* **THE PROBLEM**:
The listing below should be printed exactly, every line of it. Skip the pictures.

* **DATA BLOCK**:
^^^^
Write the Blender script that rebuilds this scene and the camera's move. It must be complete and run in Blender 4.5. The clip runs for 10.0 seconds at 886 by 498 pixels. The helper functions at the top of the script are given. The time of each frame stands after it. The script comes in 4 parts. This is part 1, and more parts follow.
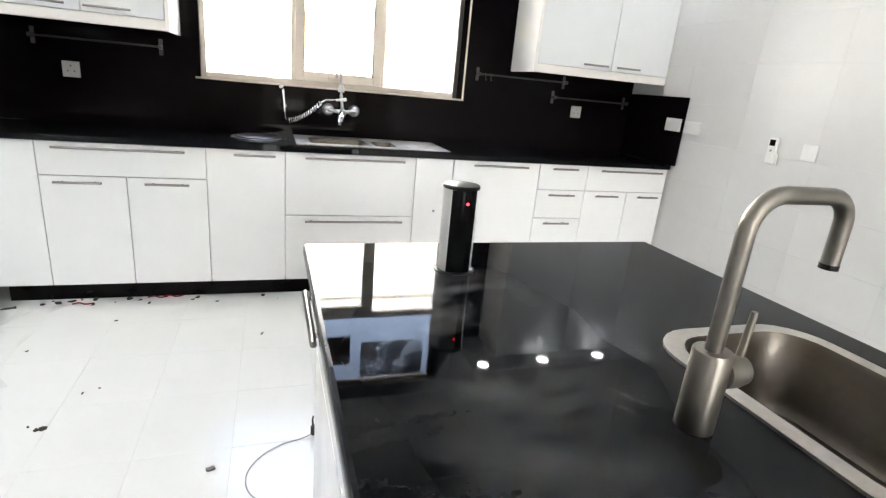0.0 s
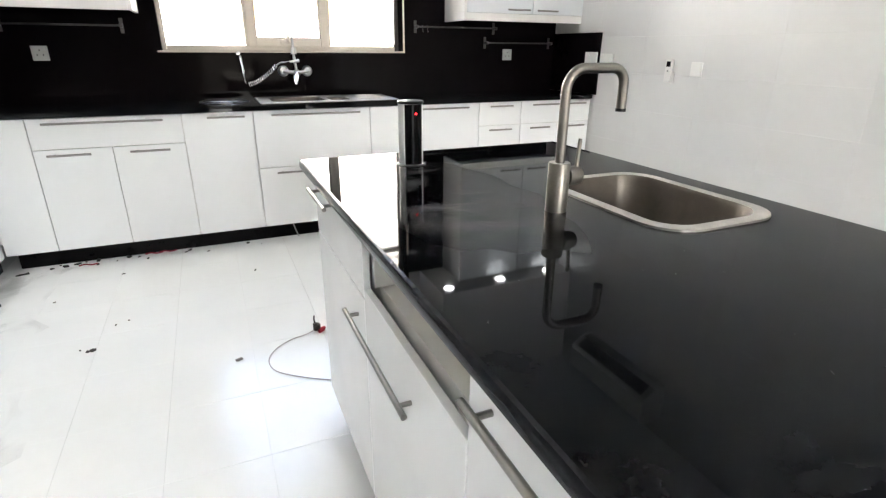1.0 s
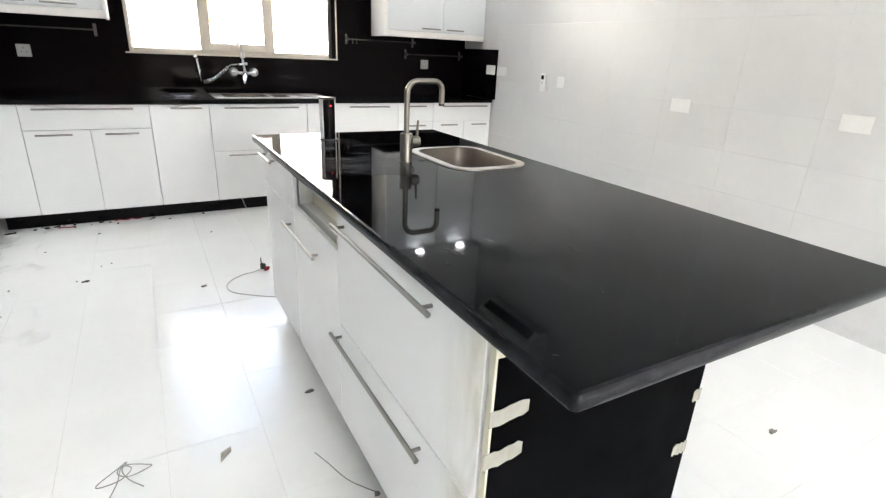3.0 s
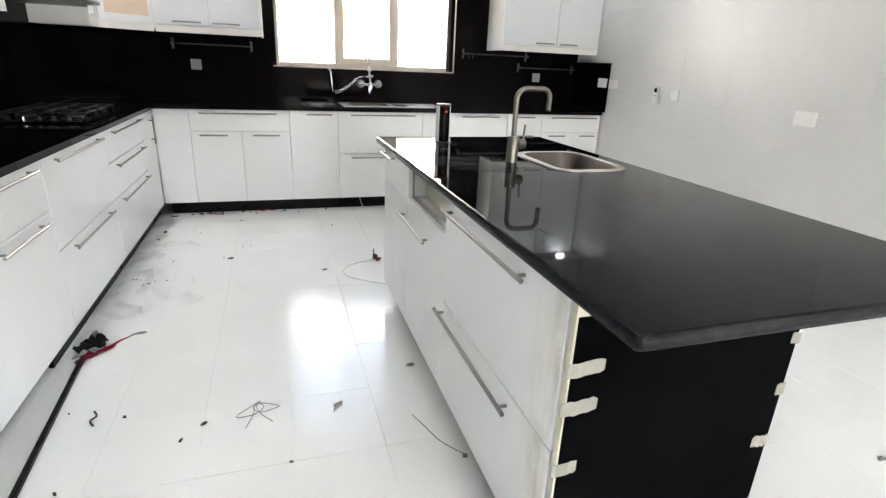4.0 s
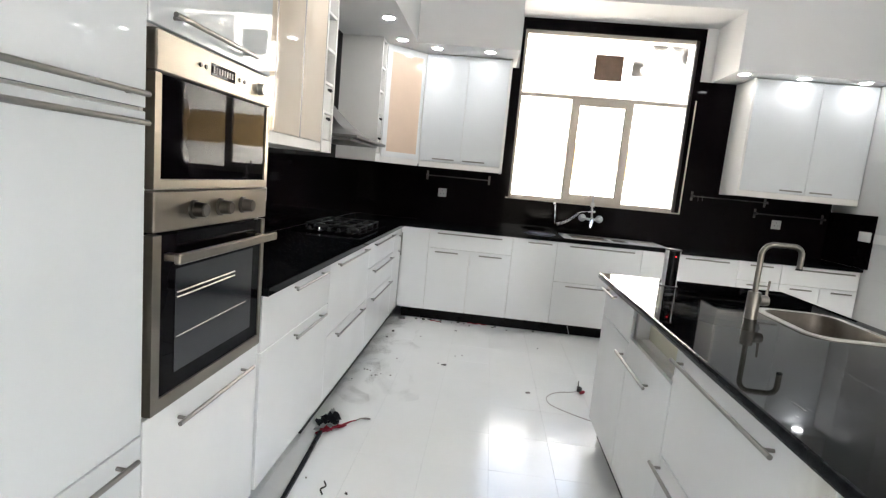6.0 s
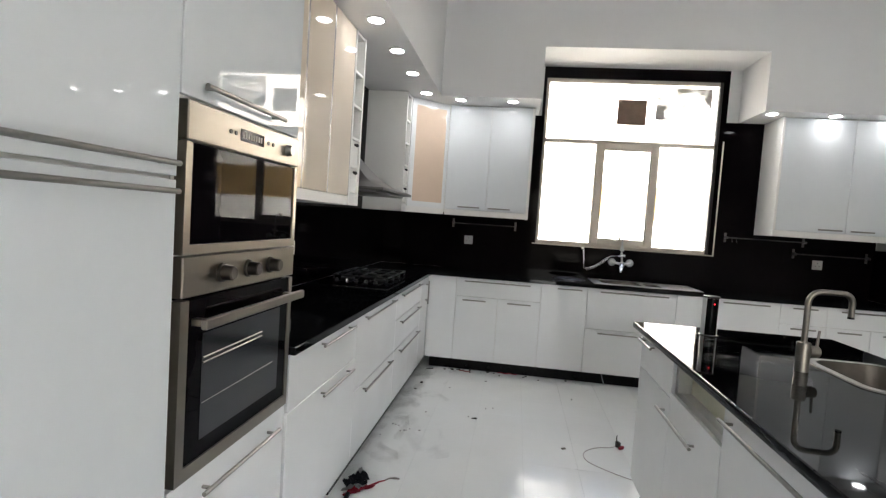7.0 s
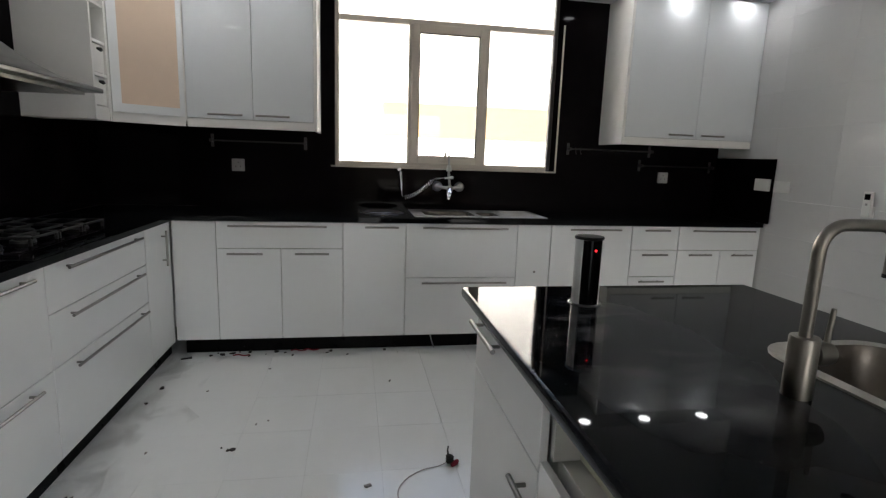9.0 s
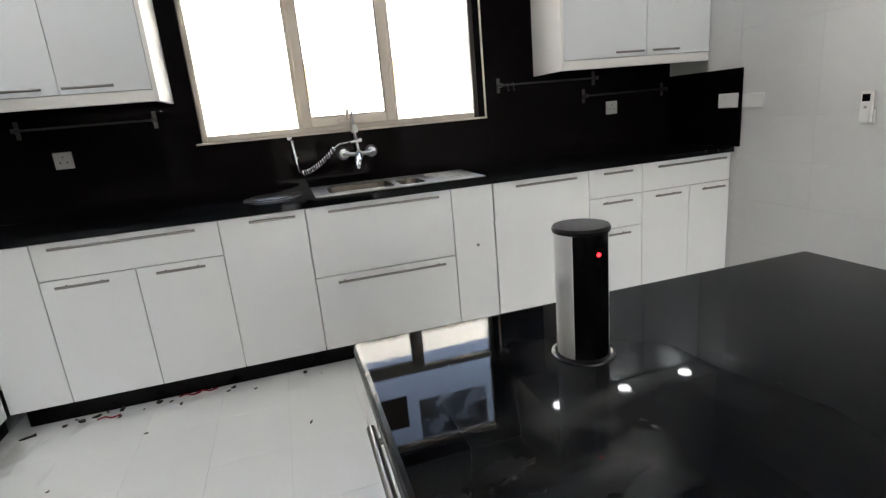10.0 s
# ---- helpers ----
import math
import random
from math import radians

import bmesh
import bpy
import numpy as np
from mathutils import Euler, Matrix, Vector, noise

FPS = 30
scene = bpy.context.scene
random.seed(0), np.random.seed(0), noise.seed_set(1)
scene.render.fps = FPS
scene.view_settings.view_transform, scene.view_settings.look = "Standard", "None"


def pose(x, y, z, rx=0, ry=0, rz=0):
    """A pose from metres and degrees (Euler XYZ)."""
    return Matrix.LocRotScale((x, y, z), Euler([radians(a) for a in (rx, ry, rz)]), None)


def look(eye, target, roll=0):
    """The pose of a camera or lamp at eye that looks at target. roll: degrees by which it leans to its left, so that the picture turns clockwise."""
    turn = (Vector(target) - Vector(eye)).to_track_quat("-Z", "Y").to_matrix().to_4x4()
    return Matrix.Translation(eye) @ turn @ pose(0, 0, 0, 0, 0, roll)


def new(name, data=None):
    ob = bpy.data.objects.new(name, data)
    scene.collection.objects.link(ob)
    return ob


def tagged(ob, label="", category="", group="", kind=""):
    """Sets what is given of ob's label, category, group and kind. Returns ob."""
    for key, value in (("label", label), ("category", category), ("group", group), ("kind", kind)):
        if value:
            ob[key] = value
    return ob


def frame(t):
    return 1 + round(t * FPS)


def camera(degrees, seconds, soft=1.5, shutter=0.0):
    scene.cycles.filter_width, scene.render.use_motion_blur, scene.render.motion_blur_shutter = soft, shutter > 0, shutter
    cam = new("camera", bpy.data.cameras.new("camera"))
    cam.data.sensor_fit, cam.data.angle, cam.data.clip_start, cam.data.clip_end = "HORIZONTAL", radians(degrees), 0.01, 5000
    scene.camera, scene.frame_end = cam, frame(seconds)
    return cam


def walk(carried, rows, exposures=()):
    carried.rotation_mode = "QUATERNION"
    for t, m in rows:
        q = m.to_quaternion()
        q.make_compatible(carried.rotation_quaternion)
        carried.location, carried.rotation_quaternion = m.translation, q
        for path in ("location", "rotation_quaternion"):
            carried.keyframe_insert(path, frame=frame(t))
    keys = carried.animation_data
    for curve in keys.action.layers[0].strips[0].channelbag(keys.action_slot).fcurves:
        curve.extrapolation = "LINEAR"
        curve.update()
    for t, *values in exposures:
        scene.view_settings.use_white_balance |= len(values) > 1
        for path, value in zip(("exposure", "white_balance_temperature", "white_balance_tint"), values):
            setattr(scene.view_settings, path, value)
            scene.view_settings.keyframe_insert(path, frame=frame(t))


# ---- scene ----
^^^^
* **TASK RESULT**:
Write the Blender script that rebuilds this scene and the camera's move. It must be complete and run in Blender 4.5. The clip runs for 10.0 seconds at 886 by 498 pixels. The helper functions at the top of the script are given. The time of each frame stands after it. The script comes in 4 parts. This is part 1, and more parts follow.
0.0 s
1.0 s
3.0 s
4.0 s
6.0 s
7.0 s
9.0 s
10.0 s
# ---- helpers ----
import math
import random
from math import radians

import bmesh
import bpy
import numpy as np
from mathutils import Euler, Matrix, Vector, noise

FPS = 30
scene = bpy.context.scene
random.seed(0), np.random.seed(0), noise.seed_set(1)
scene.render.fps = FPS
scene.view_settings.view_transform, scene.view_settings.look = "Standard", "None"


def pose(x, y, z, rx=0, ry=0, rz=0):
    """A pose from metres and degrees (Euler XYZ)."""
    return Matrix.LocRotScale((x, y, z), Euler([radians(a) for a in (rx, ry, rz)]), None)


def look(eye, target, roll=0):
    """The pose of a camera or lamp at eye that looks at target. roll: degrees by which it leans to its left, so that the picture turns clockwise."""
    turn = (Vector(target) - Vector(eye)).to_track_quat("-Z", "Y").to_matrix().to_4x4()
    return Matrix.Translation(eye) @ turn @ pose(0, 0, 0, 0, 0, roll)


def new(name, data=None):
    ob = bpy.data.objects.new(name, data)
    scene.collection.objects.link(ob)
    return ob


def tagged(ob, label="", category="", group="", kind=""):
    """Sets what is given of ob's label, category, group and kind. Returns ob."""
    for key, value in (("label", label), ("category", category), ("group", group), ("kind", kind)):
        if value:
            ob[key] = value
    return ob


def frame(t):
    return 1 + round(t * FPS)


def camera(degrees, seconds, soft=1.5, shutter=0.0):
    scene.cycles.filter_width, scene.render.use_motion_blur, scene.render.motion_blur_shutter = soft, shutter > 0, shutter
    cam = new("camera", bpy.data.cameras.new("camera"))
    cam.data.sensor_fit, cam.data.angle, cam.data.clip_start, cam.data.clip_end = "HORIZONTAL", radians(degrees), 0.01, 5000
    scene.camera, scene.frame_end = cam, frame(seconds)
    return cam


def walk(carried, rows, exposures=()):
    carried.rotation_mode = "QUATERNION"
    for t, m in rows:
        q = m.to_quaternion()
        q.make_compatible(carried.rotation_quaternion)
        carried.location, carried.rotation_quaternion = m.translation, q
        for path in ("location", "rotation_quaternion"):
            carried.keyframe_insert(path, frame=frame(t))
    keys = carried.animation_data
    for curve in keys.action.layers[0].strips[0].channelbag(keys.action_slot).fcurves:
        curve.extrapolation = "LINEAR"
        curve.update()
    for t, *values in exposures:
        scene.view_settings.use_white_balance |= len(values) > 1
        for path, value in zip(("exposure", "white_balance_temperature", "white_balance_tint"), values):
            setattr(scene.view_settings, path, value)
            scene.view_settings.keyframe_insert(path, frame=frame(t))


# ---- scene ----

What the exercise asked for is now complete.